►
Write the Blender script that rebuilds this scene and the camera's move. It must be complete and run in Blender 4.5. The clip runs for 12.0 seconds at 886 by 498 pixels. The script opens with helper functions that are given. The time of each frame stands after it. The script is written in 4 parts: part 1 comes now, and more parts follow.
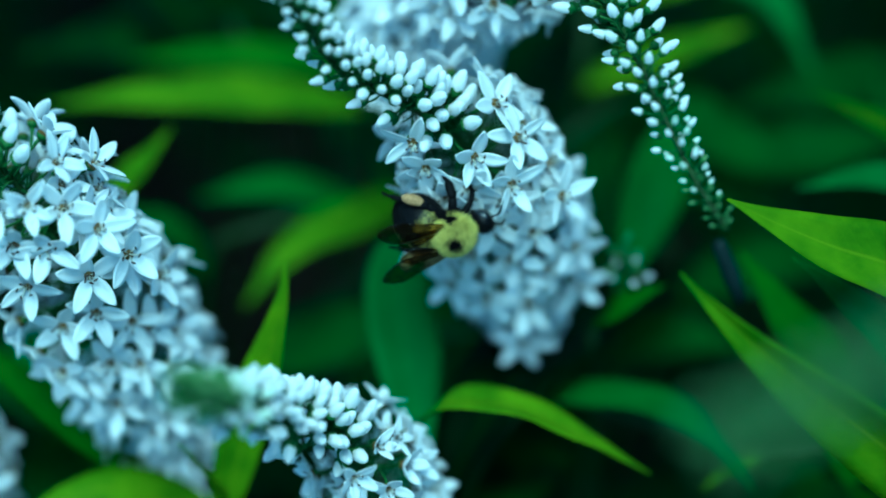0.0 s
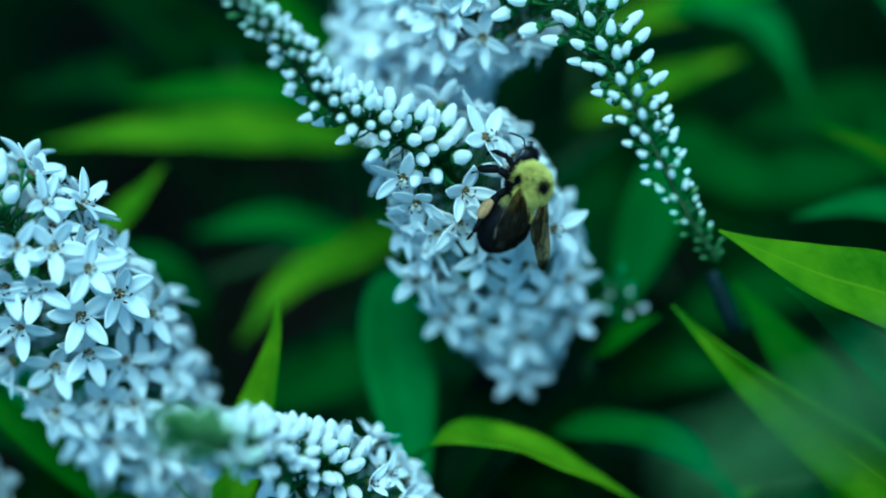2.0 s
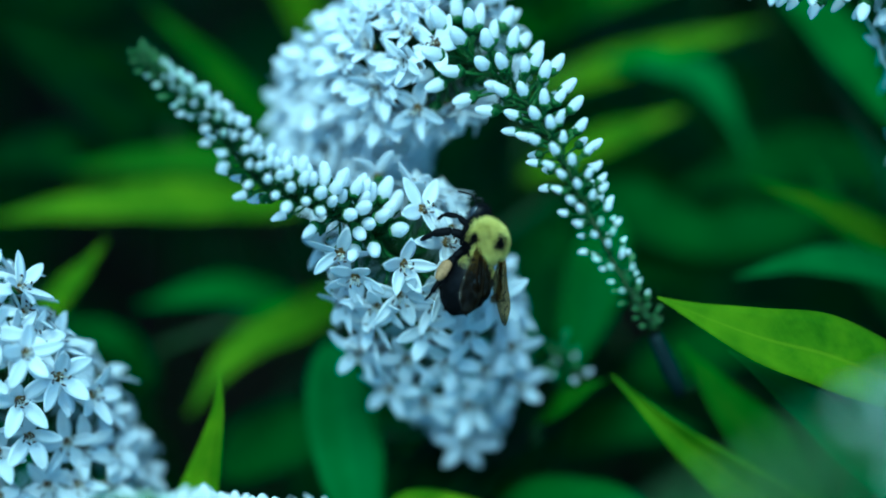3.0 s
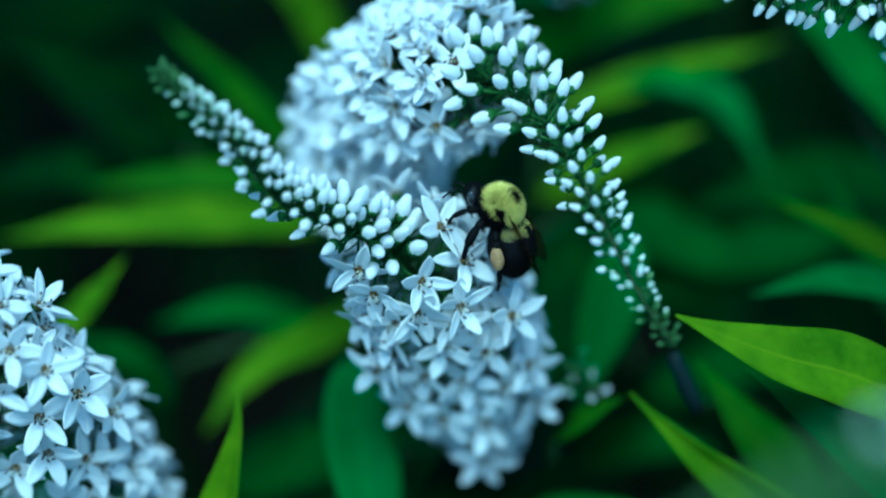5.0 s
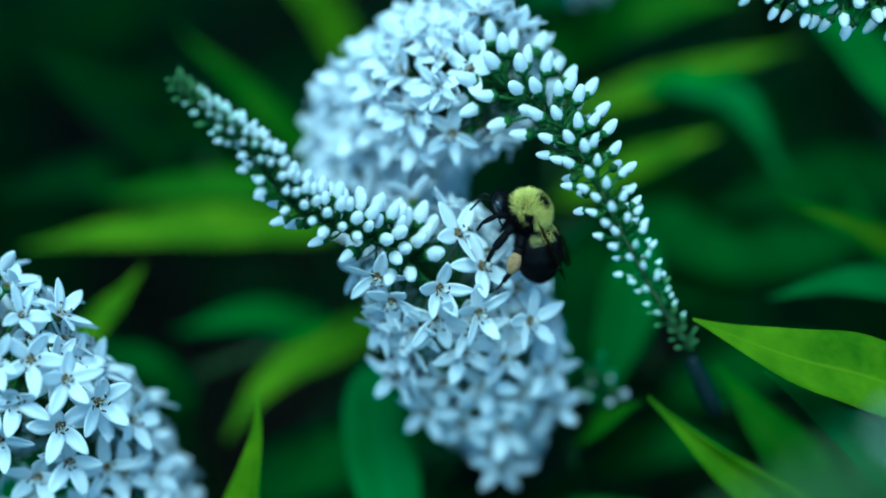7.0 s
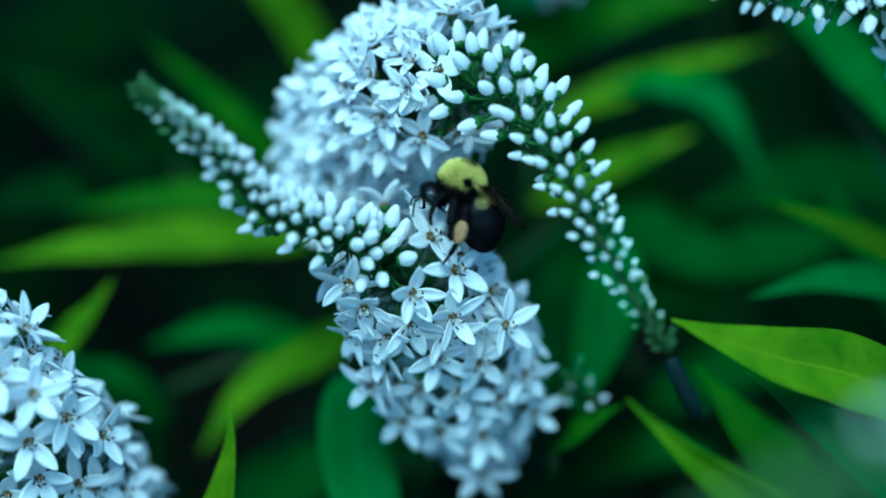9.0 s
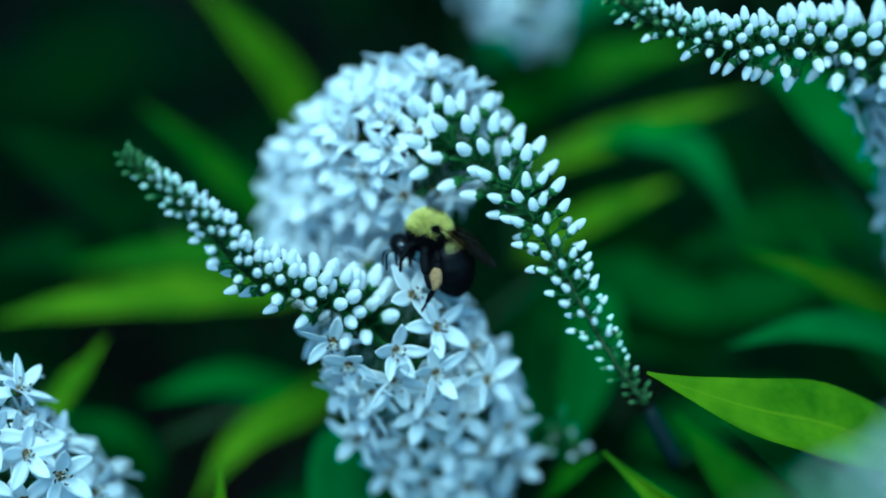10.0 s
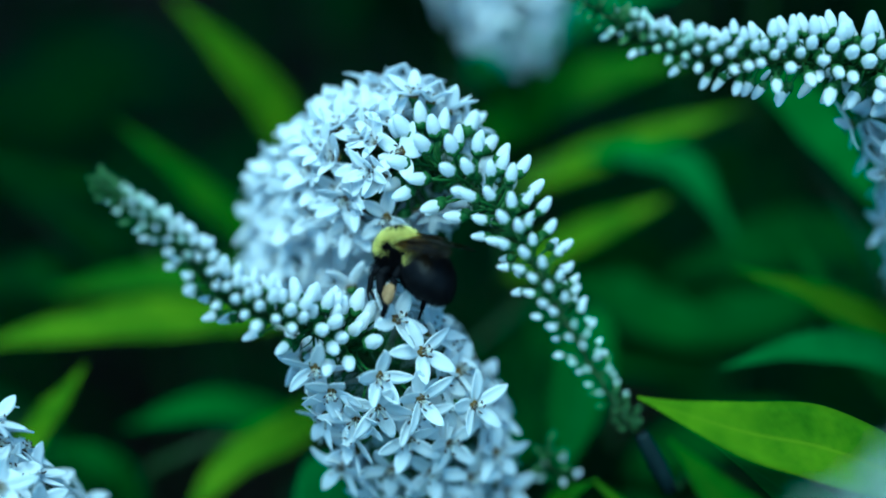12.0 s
◄
■ PROBLEM TO SOLVE:
Omit any images, then output the listing exactly.

■ OUTPUT:
Write the Blender script that rebuilds this scene and the camera's move. It must be complete and run in Blender 4.5. The clip runs for 12.0 seconds at 886 by 498 pixels. The script opens with helper functions that are given. The time of each frame stands after it. The script is written in 4 parts: part 1 comes now, and more parts follow.
0.0 s
2.0 s
3.0 s
5.0 s
7.0 s
9.0 s
10.0 s
12.0 s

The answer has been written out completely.